By Emmanouil Schizas, senior policy adviser, ACCA
Upon returning from annual leave, I was not overly surprised to find that the UK government was in a spot of trouble with its latest initiative in support of small and medium-sized enterprises (SMEs).
The initiative in question is named 'Project Merlin', although 'Loans for Bonuses' might be more appropriate. The deal is that banks will be allowed to set aside slightly more funds for their bonus pots or avoid further windfall taxes if they also commit to lend more to SMEs. This is of course mostly conjecture as no one is very happy to discuss what the banks are getting in return in this deal.
This isn't the first time since the Lehman collapse that small business lending targets have been discussed, or even imposed, in the UK. Invariably, previous attempts have failed (see here, here and here).
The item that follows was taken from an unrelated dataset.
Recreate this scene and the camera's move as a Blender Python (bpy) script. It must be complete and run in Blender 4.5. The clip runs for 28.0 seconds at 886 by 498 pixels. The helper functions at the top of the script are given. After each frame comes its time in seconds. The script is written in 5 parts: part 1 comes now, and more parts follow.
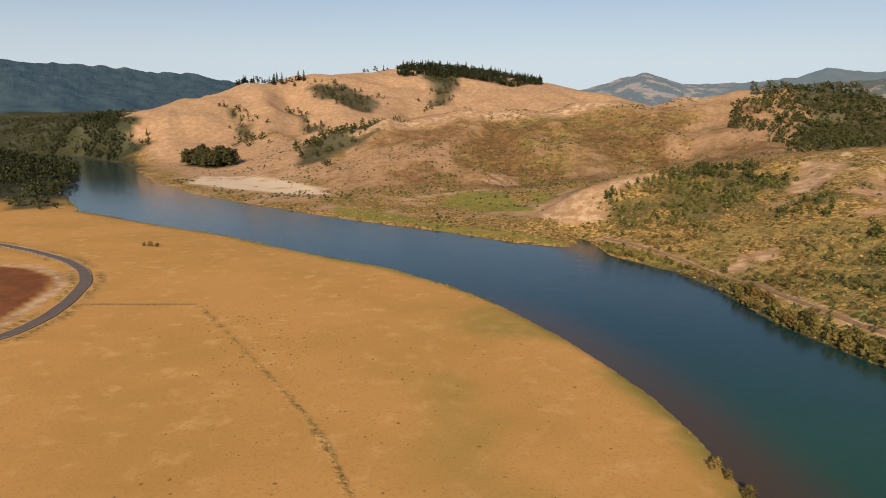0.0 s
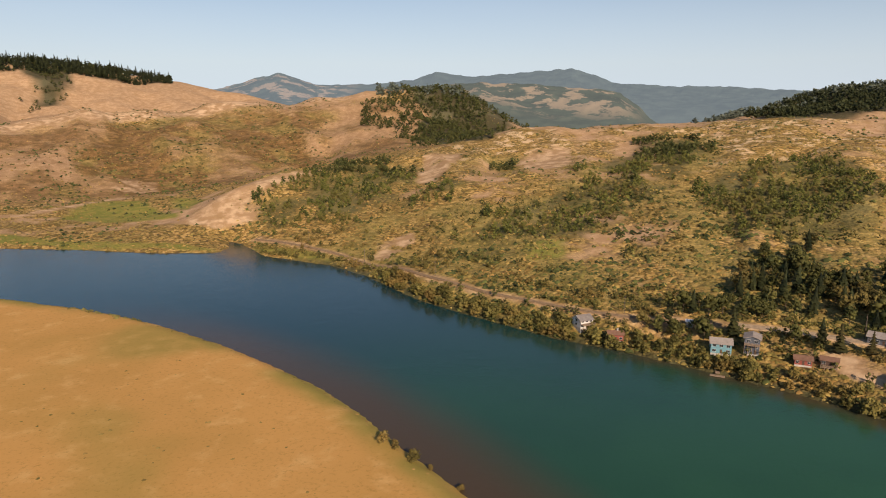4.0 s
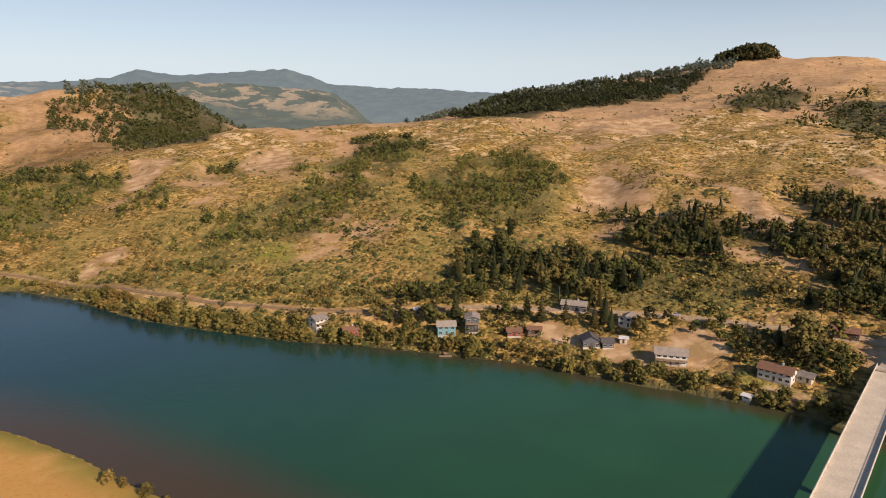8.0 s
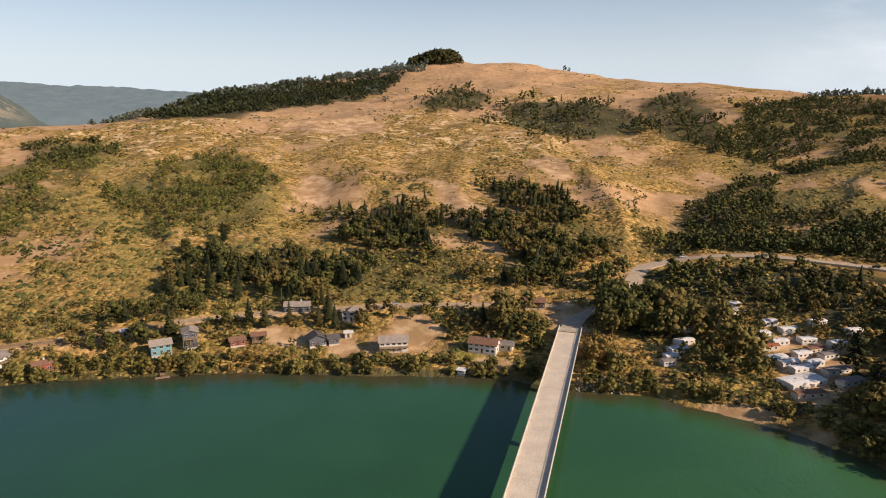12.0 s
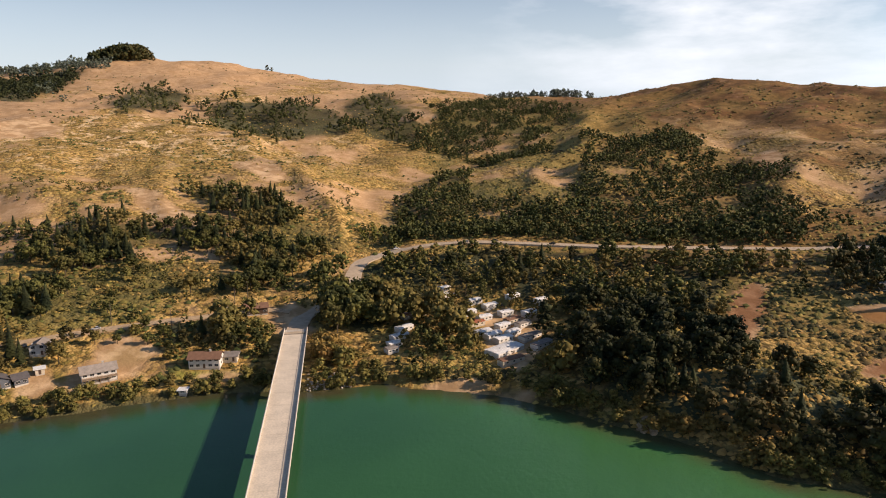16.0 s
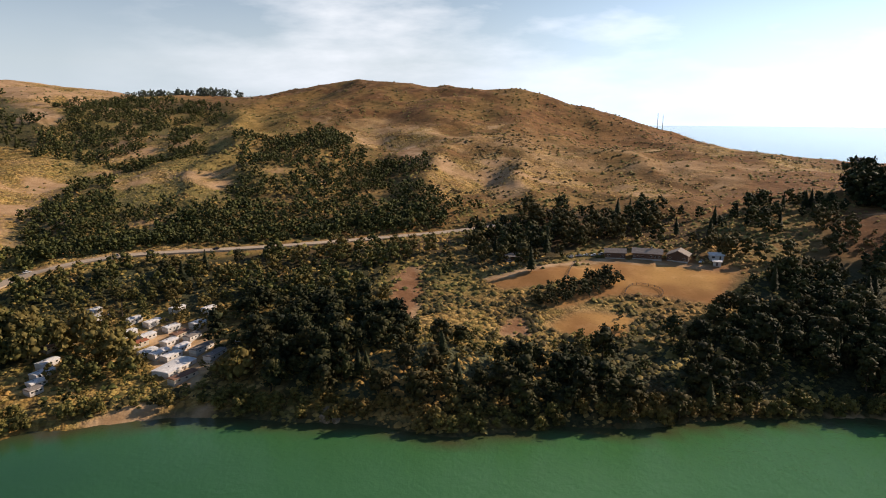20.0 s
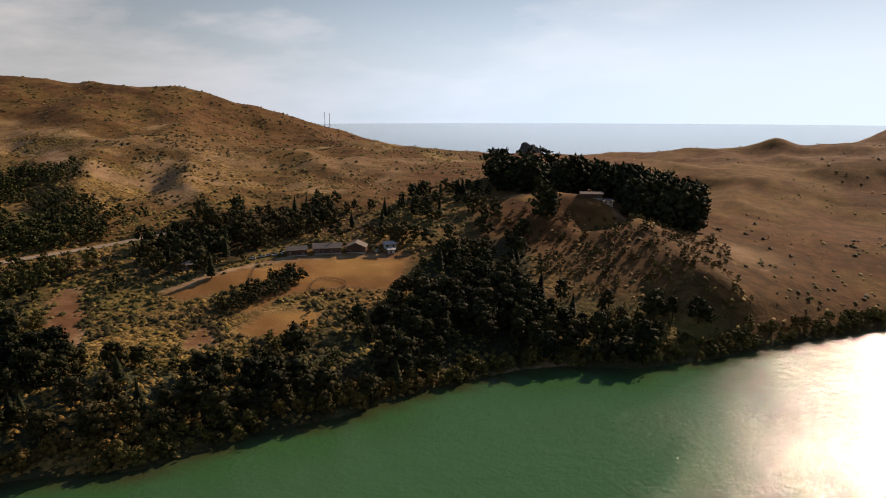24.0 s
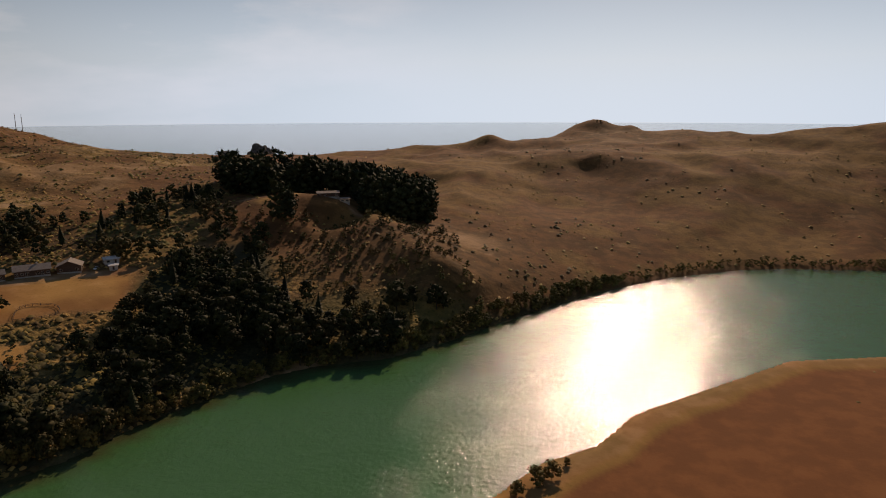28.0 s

It should come as no surprise then that Project Merlin has now stalled, although enough political capital has gone into it to animate it for a while.
Why the banks and the government will never strike a credible deal…
One problem with lending commitments is that neither side has a real incentive to honour their obligations. No government can fully commit to a soft(er) touch on banks, whether in words or deeds, unless the opposition and media also sign up to the deal; such a commitment would be political suicide. As the past three years have shown, governments will always reserve the options of windfall taxes, regulation and even nationalisation.
Meanwhile, no bank with shareholders to answer to can commit publicly to either lending on non-commercial terms, lending at a loss, or lending without regard to risk.
If you do hear of a deal to save Project Merlin, take the news with a pinch of salt – the wiggle room involved for both sides will be enormous.
… and why they shouldn't anyway.
But planning commitments aren't just unreliable, they are completed misguided. If bonuses really do encourage reckless risk-taking on a systemic level (and they have in some cases), extra lending to SMEs will not offset this; in fact, if the extra lending is performed on less than commercial terms it will make bonuses even riskier as banks' capital will be depleted.
More to the point, central planning doesn't magically become workable when the private sector jumps on board. Banks (whether individually or collectively) cannot guess the demand for loans in the current environment any better than the government or anyone else with an econometric software licence (evidence here); nor do they understand the strength (or otherwise) of the aggregate small business balance sheet.
Who is to say that £70bn (the amount supposedly pledged by banks for small business in the latest round of negotiations) is a sustainable amount to lend to UK small businesses at this moment? It is, after all, 31% more than the current amount of credit outstanding. Or is it, as one can't help but suspect, a figure plucked out of the air, like Homer Simpson's Tomacco valuation?
These are substantial risks and UK taxpayers – who own a good deal of the UK banking sector and of whom 60% work for SMEs – need to be very mindful of what is signed on their behalf; they will be exposed to SME default risk on both sides.
To their credit, the technically-minded people in both banking and the government admit that they don't have a proper birds'-eye view of the SME sector's finances, which is why the banks are about to spend millions per year on the biggest-ever series of regular surveys on SMEs' access to finance (a Banking Taskforce recommendation) in order to find out more. ACCA is represented at the meetings of the technical group working on the study's specifications and we understand it will be some time before this produces any actionable information.
Now suppose the plan goes ahead and SMEs fail to develop an appetite for the credit bonanza bestowed on them. Maybe they're afraid of a double-dip, they want to be debt-free, or they no longer trust banks. Perhaps banks will then be forced to honour their obligations by lending to anyone so desperate for cash right now that they don't care whether they'll be able to pay it back. Is this a real risk? Yes it is.
As our joint research with the Confederation of British Industry (CBI) found last year, the chances of an SME with poor cash flow applying for short-term credit are roughly twice those of an SME with strong cash flow.
More realistically, banks will return to business as usual but try to increase lending where it is easiest and safest to do so. We know from our international research with Forbes that lenders hate it when their loans are used to finance SMEs' customers (essentially they avoid borrowers with poor cashflow, a finding confirmed by the CBI research) and international research shows that they are increasingly cautious of unsecured lending. So this extra lending will go to the largest and safest businesses, and particularly those with very reliable customers, such as the government.
Arguably, these are the businesses that least need the government's help.